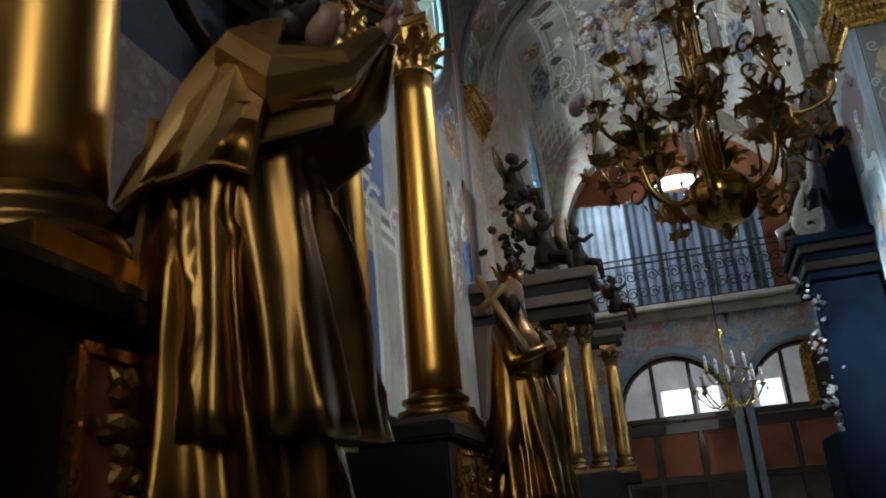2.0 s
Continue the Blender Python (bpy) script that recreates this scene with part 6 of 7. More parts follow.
def dark_altar():
    al = thing("side_altar", "dark altar with dim gilded columns and gilt mouldings", "altar", at=altar_at(XR, EY, True))
    part("plinth", box(-4.4, 4.55, 0.01, 1.1, 0, 1.2, 0.02), BLACK_WOOD, al)
    part("altar_table", box(-1.3, 1.3, 1.1, 2.1, 0, 1.05, 0.02), BROWN_WOOD, al)
    for s in (-1, 1):
        part("pedestal", box(s * 3.5 - 1.0, s * 3.5 + 1.0, 0.02, 1.25, 1.202, 1.85, 0.015), BLACK_WOOD, al)
        part("pedestal_cap", box(s * 3.5 - 1.06, s * 3.5 + 1.06, 0.02, 1.32, 1.852, 1.97, 0.02), BLACK_WOOD, al)
        column(al, s * 3.35, 0.90, 2.07, 6.02, 0.22, GOLD_DIM, GOLD_BROWN, 0.45)
        column(al, s * 3.99, 0.31, 2.07, 6.02, 0.22, GOLD_DIM, BRONZE, 0.45)
        part("back_panel", box(s * 2.0 - 1.1, s * 2.0 + 1.1, 0.02, 0.4, 2.272, 6.0), BROWN_WOOD, al)
        ornament_strip(al, "ornament_strip", 0.3, 2.9, GOLD_BROWN, GOLD_BROWN, BROWN_WOOD, Matrix.Translation((s * 2.85, 0.42, 2.6)), rng)
    part("centre_panel", box(-0.88, 0.88, 0.02, 0.3, 1.3, 6.0), PIER_DARK, al, "dim old painting")
    part("end_panel", box(3.12, 3.93, 0.03, 0.28, 1.975, 6.0, 0.03), BROWN_WOOD, al)
    fol = bmesh.new()
    for q in range(9):
        add(fol, blob_cluster(rng, 10, (0.14, 0.05, 0.16), 0.09), Matrix.Translation((3.62 + 0.12 * math.sin(q * 2.1), 0.3, 2.4 + 0.4 * q)))
        add(fol, tube([(3.62 + x, 0.34, 2.5 + 0.4 * q + z) for x, z in scroll(0, 0, 0.2, 1.2, q, 1 if q % 2 else -1, 12)], 0.04, 5))
    part("side_carving", fol, BRONZE, al, "dark carved foliage")
    half = [(0, 0.95), (2.5, 0.95), (2.72, 1.02), (2.98, 1.6), (3.12, 1.63), (3.95, 1.18), (4.03, 1.1), (4.09, 0.95), (4.2, 0.9), (4.5, 0.87), (4.5, 0.03)]
    entablature(al, half, 5.62 + 0.02, BLACK_WOOD, GOLD_BROWN)
    part("attic", box(-2.7, 2.7, 0.03, 0.8, 6.82, 8.85, 0.03), BLACK_WOOD, al)
    for sx in (-1, 1):
        part("attic_pilaster", box(sx * 2.35 - 0.24, sx * 2.35 + 0.24, 0.802, 0.9, 6.82, 8.85, 0.02), BROWN_WOOD, al)
        part("attic_panel", box(sx * 1.1 - 0.55, sx * 1.1 + 0.55, 0.802, 0.83, 7.1, 8.6, 0.02), BLUE_WOOD, al)
        sg = tube([(sx * (2.75 + x), 0.5, 7.25 + z) for x, z in scroll(0, 0, 0.3, 1.6, 1.0, -sx, 24)], 0.08, 7)
        add(sg, limb([(sx * 2.6, 0.5, 7.5), (sx * 2.55, 0.5, 8.0), (sx * 2.5, 0.5, 8.6)], [0.09, 0.11, 0.08]))
        part("scroll_gable", sg, BRONZE, al)
    for z, g, mt in ((8.852, 0.0, BLACK_WOOD), (8.99, 0.06, GOLD_BROWN), (9.07, 0.14, BLACK_WOOD), (9.25, 0.22, GOLD_BROWN)):
        part("attic_cornice", box(-2.72 - g, 2.72 + g, 0.03, 0.86 + g, z, z + (0.136 if mt is BLACK_WOOD else 0.078), 0.012), mt, al)
    return al


dark_altar()
# dark saint on the flank
d = []
d.append((robe([(0, 0, 0, 0.36, 0.34, 0.12, 8, 0.3), (0, 0, 0.4, 0.36, 0.34, 0.13, 8, 0.8), (-0.02, 0, 0.8, 0.34, 0.32, 0.12, 7, 1.4), (0.0, 0, 1.15, 0.3, 0.28, 0.10, 7, 2.0), (0.02, 0, 1.45, 0.27, 0.27, 0.07, 6, 2.3), (0.02, 0, 1.7, 0.25, 0.28, 0.04, 5, 2.5), (0, 0, 1.88, 0.12, 0.13, 0, 1, 0), (0.02, 0, 2.0, 0.075, 0.075, 0, 1, 0)]), 0))
d.append((robe([(-0.12, 0.1, 0.55, 0.3, 0.3, 0.16, 6, 1.0), (-0.1, 0.08, 0.9, 0.3, 0.28, 0.14, 6, 1.6), (-0.04, 0.04, 1.3, 0.28, 0.26, 0.1, 6, 2.2), (0.0, 0.0, 1.6, 0.24, 0.25, 0.03, 6, 2.6)]), 0))
d.append((ball(-0.07, 0.0, 2.13, 0.11, 0.11, 0.15), 0))
d.append((ball(-0.185, 0.0, 2.10, 0.03, 0.025, 0.045, 1), 0))
for q in range(26):
    a, w = q * 2.4, rng.uniform(0.2, 1.0)
    d.append((ball(0.03 + 0.13 * math.cos(a) * w, 0.14 * math.sin(a) * w, 2.22 + 0.10 * (1 - w) + rng.uniform(-0.1, 0.04), 0.05, 0.05, 0.05, 1), 0))
for q in range(5):
    y0 = -0.2 + 0.1 * q
    d.append((limb([(-0.16, y0, 1.78 - 0.03 * q), (-0.30, y0 * 0.7, 1.55 - 0.04 * q), (-0.26, y0 * 0.6 + 0.05, 1.25)], [0.035, 0.05, 0.03]), 0))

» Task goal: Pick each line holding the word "with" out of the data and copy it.

» Expected output:
Continue the Blender Python (bpy) script that recreates this scene with part 6 of 7. More parts follow.
    al = thing("side_altar", "dark altar with dim gilded columns and gilt mouldings", "altar", at=altar_at(XR, EY, True))